I’m up working, drinking my coffee, and listening to the rustle of the leaves on the trees. My sliding door is open so the dogs can go in and out and so I don’t have to get up a million times to open and close the door. It’s supposed to be hot today, but the clouds speak otherwise.
Two out of my three kids are still sleeping. It’s almost 8:30 and I’ve already been showered and dressed for quite a while. It’s Spring Break so we’re all being a little lazy. The quiet is killing me.
Normally, I’ve already been to three different schools to drop off three different kids. But one of my kids is missing and suddenly nothing feels quite right. Lauryn is off at Science Camp this week. Our 5th graders go every year and my two older girls have already had the pleasure of the experience. I remember when my oldest went for the first time - my firstborn leaving for a week without me. It was exciting and heartbreaking at the same time. But back then, I had two small children to keep busy with. They filled the house with sound.
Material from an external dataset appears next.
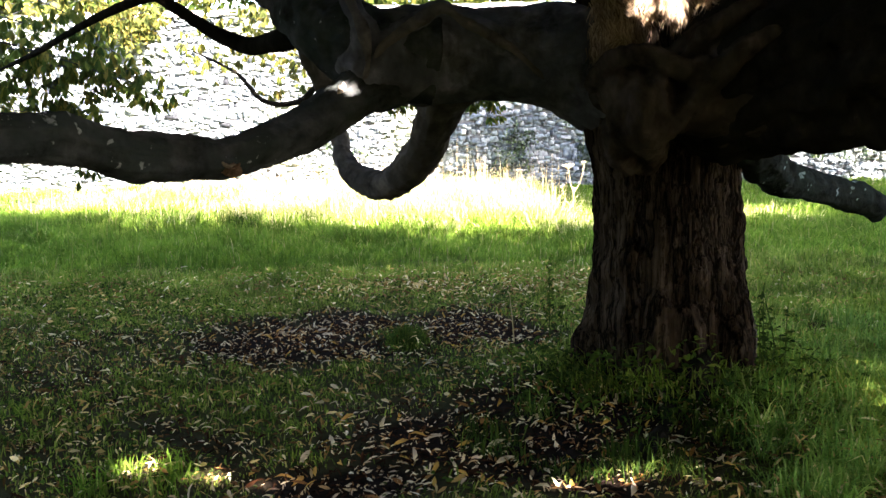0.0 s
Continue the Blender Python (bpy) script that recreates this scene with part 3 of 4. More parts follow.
# pale strips along the rib crests, standing in for the light they catch
for line in (
    [(-0.55, 5.84, 1.74, 0.004), (-0.46, 5.692, 1.88, 0.014), (-0.465, 5.703, 2.06, 0.016), (-0.53, 5.815, 2.22, 0.014), (-0.6, 5.92, 2.34, 0.012), (-0.64, 5.99, 2.42, 0.004)],
    [(-0.46, 5.74, 1.9, 0.004), (-0.36, 5.707, 2.01, 0.014), (-0.2, 5.812, 2.13, 0.017), (-0.06, 5.892, 2.21, 0.017), (0.08, 5.857, 2.13, 0.016), (0.2, 5.832, 2.06, 0.015), (0.32, 5.834, 1.99, 0.013), (0.46, 5.866, 1.86, 0.01), (0.56, 5.95, 1.78, 0.003)],
):
    line = [(x, y - 0.002, z, r * 2.0) for x, y, z, r in line]
    ob = on_tree(limb_part("rib", line, tree, BARE_WOOD, "pale strip standing in for light on a rib of bark", steps=10, sides=14, lump=0.3, ridge=0.1, knob=0.5))
    roughened(ob, 0.02, 0.008)

# torn scar on the underside of the low limb
b = bmesh.new()
bmesh.ops.create_icosphere(b, subdivisions=4, radius=1)
for v in b.verts:
    v.co *= 1 + 0.5 * noise.noise(v.co * 3) + 0.25 * noise.noise(v.co * 9)
me = bpy.data.meshes.new("scar")
b.transform(Matrix.Translation((-1.05, 5.02, 1.395)) @ Matrix.Diagonal((0.044, 0.045, 0.03, 1)))
b.to_mesh(me)
b.free()
me.materials.append(SCAR)
me.polygons.foreach_set("use_smooth", [True] * len(me.polygons))
on_tree(part("scar", me, tree, "torn rust-brown wood scar"))
on_tree(limb_part("splinter", [(-1.1, 4.99, 1.445, 0.002), (-1.08, 4.98, 1.43, 0.006), (-1.055, 4.972, 1.416, 0.007), (-1.02, 4.97, 1.428, 0.002)], tree, STUMP, "pale splintered edge of the scar", steps=4, sides=10, lump=0.3, ridge=0.1))

# pale stump of a lost twig where the low limb leaves the great one
b = bmesh.new()
bmesh.ops.create_icosphere(b, subdivisions=4, radius=1)
for v in b.verts:
    v.co *= 1 + 0.35 * noise.noise(v.co * 2.5) + 0.2 * noise.noise(v.co * 8)
me = bpy.data.meshes.new("twig_stump")
b.transform(Matrix.Translation((-0.6, 5.66, 1.765)) @ Matrix.Rotation(radians(25), 4, "Y") @ Matrix.Diagonal((0.023, 0.024, 0.05, 1)))
b.to_mesh(me)
b.free()
me.materials.append(STUMP)
me.polygons.foreach_set("use_smooth", [True] * len(me.polygons))
on_tree(part("twig_stump", me, tree, "pale bare wood of a lost twig"))

# bare weathered wood low on the trunk
ob = on_tree(limb_part("bare_wood", [(1.6, 5.88, 0.62, 0.01), (1.625, 5.87, 0.5, 0.026), (1.645, 5.85, 0.38, 0.03), (1.65, 5.83, 0.26, 0.018)], tree, BARE_WOOD, "strip of bare grey wood", steps=6, sides=14, lump=0.2, ridge=0.1))

# shaggy fibrous bark hanging in the crotch
tufts = []
for x0, x1, z0, z1, y0, count in ((0.74, 1.08, 1.88, 2.35, 5.6, 120), (1.08, 1.27, 2.12, 2.4, 5.58, 46), (1.3, 1.5, 2.12, 2.3, 5.5, 30)):
    for i in range(count):
        a = rng.uniform(0, 1)
        tx, tz = x0 + (x1 - x0) * a, rng.uniform(z0 + 0.05 * math.sin(a * 9), z1)
        k = 24
        sx, sz = tx + rng.normal(0, 0.012, k), tz + rng.normal(0, 0.015, k)
        sy = y0 + 0.12 * abs(a - 0.4) + 0.05 * rng.random() + 0.25 * (sz - 2.0)
        hl, ex, sw = rng.uniform(0.03, 0.12, k), rng.uniform(0.002, 0.005, k), rng.normal(0, 0.03) + rng.normal(0, 0.016, k)
        tufts.append(np.stack([np.stack([sx - ex, sy, sz], 1), np.stack([sx + ex, sy, sz], 1), np.stack([sx + sw, sy - rng.uniform(0.01, 0.05, k), sz - hl], 1)], 1).reshape(-1, 3))
v = np.concatenate(tufts)
n = len(v) // 3
tagged(on_tree(part("shaggy_bark", fast_mesh("shaggy_bark", v, np.arange(3 * n).reshape(-1, 3), SHRED), tree, "sunlit shredded fibrous bark")), kind="stuff")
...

Today, there is no sound. The teenagers haven’t stirred yet and my youngest isn’t here, ready to give me a cuddle and then camp herself out on the couch while she watches TV. So this is what quiet sounds like. It sounds like those rustling leaves and barking dogs. I hear every car that drives by and the ticking of the clock in the kitchen. I hear the fly buzzing around my ear… most likely because that damn door is open.
Normally, I would relish the quiet after the hustle and bustle of the morning. Today I’m a little saddened by it. I miss having all three girls under one roof. Something feels off.
So this is what it will be like when the oldest goes to college in 2 years. The house will be quiet. And that’s not always a good thing.



I’m totally in love with this coffee mug. Seriously, love it! I think so many of us get used to daily noise, we forget what a gift silence can be. Love your blog, I’m subscribing now! 🙂
Thank you! I actually have a bunch of mugs with different sayings on them… I decide each morning which one I’ll use.
What a reminder to be in the moment, I love and enjoy those quiet moments. Sometimes I wish for them, but I know that when they arrive I will long for the noisy days I have today.
It’s amazing how empty the house becomes without the craziness of the kids around.
Oh, this is so sweet! I have 2 boys under 2, and I know that my days are bound to be noisy. But even now, when both are asleep or if I go out without them, I miss it!
I know! My husband laughs at me because I always complain I want to be alone… and then when I am, I want the kids around.